TESTANDO O CONCEITO. Um dos principais fundamentos para esta teoria é um estudo que avaliou o efeito do uso de diferentes palmilhas na prevalência de lesões em soldados. Ao contrário de investigações em que as palmilhas são feitas de acordo com a pisada ou geometria dos pés dos participantes, nesta os pesquisados podiam escolher entre seis diferentes tipos de palmilhas, com base puramente no conforto.
O resultado, ao final de um ano de acompanhamento, foi que o grupo das palmilhas teve 50% a menos de lesões que um grupo controle! É importante salientar ainda que das 6 palmilhas oferecidas 5 foram escolhidas por uma quantidade parecida de participantes, mostrando que a definição de "conforto" é altamente individual, e que não houve um tipo específico de palmilha responsável pelo menor índice de lesões.
Por fim, existem também evidências mostrando que o consumo de oxigênio (ou gasto de energia, em outras palavras) é reduzido quando participantes correm com calçados considerados confortáveis, o que dá crédito à ideia de que o calçado confortável diminui o esforço necessário para o sistema músculo-esquelético manter seu padrão de movimento.

NA PRÁTICA. Obviamente que estudos mais robustos são necessários para comprovar se realmente o conforto é superior aos outros métodos (análise de pisada etc) na determinação do calçado ideal. Independente disso, mesmo a questão do conforto ressalta a grande variabilidade que existe na definição de cada pessoa sobre o que é "confortável".
Ao mesmo tempo, esse detalhe abre espaço para que um grande leque de produtos continue a ser necessário, bem como para que ninguém se ache no direito de convencer outro corredor que um ou outro tipo de calçado será o ideal para ele.

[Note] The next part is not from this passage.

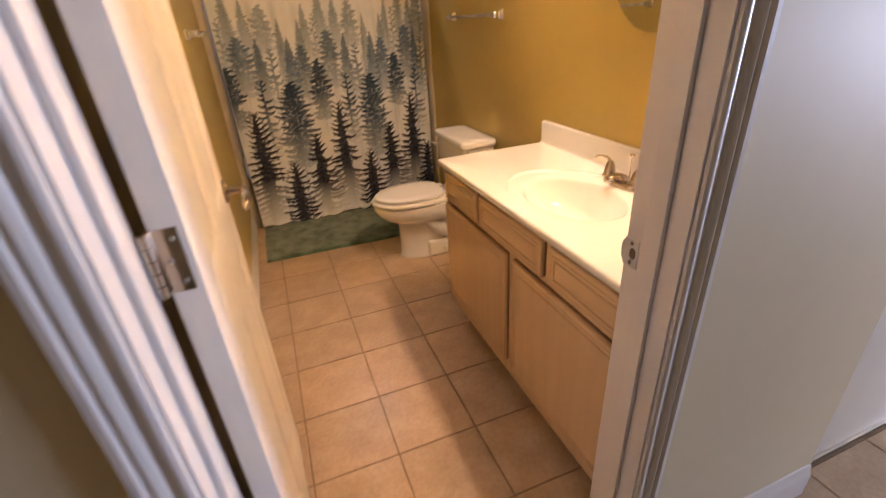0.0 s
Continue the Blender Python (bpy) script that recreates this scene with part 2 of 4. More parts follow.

Experimentar o calçado em uma loja, de preferência que ofereça um test-drive para uma breve corrida, parece ser de longe a melhor escolha. O truque está em não perguntar ao vendedor qual o calçado correto e sim experimentar diversos dentro daquela gama (por exemplo, somente modelos para pronadores com drop alto), ou modelos e tecnologias completamente diferentes antes de tomar sua decisão.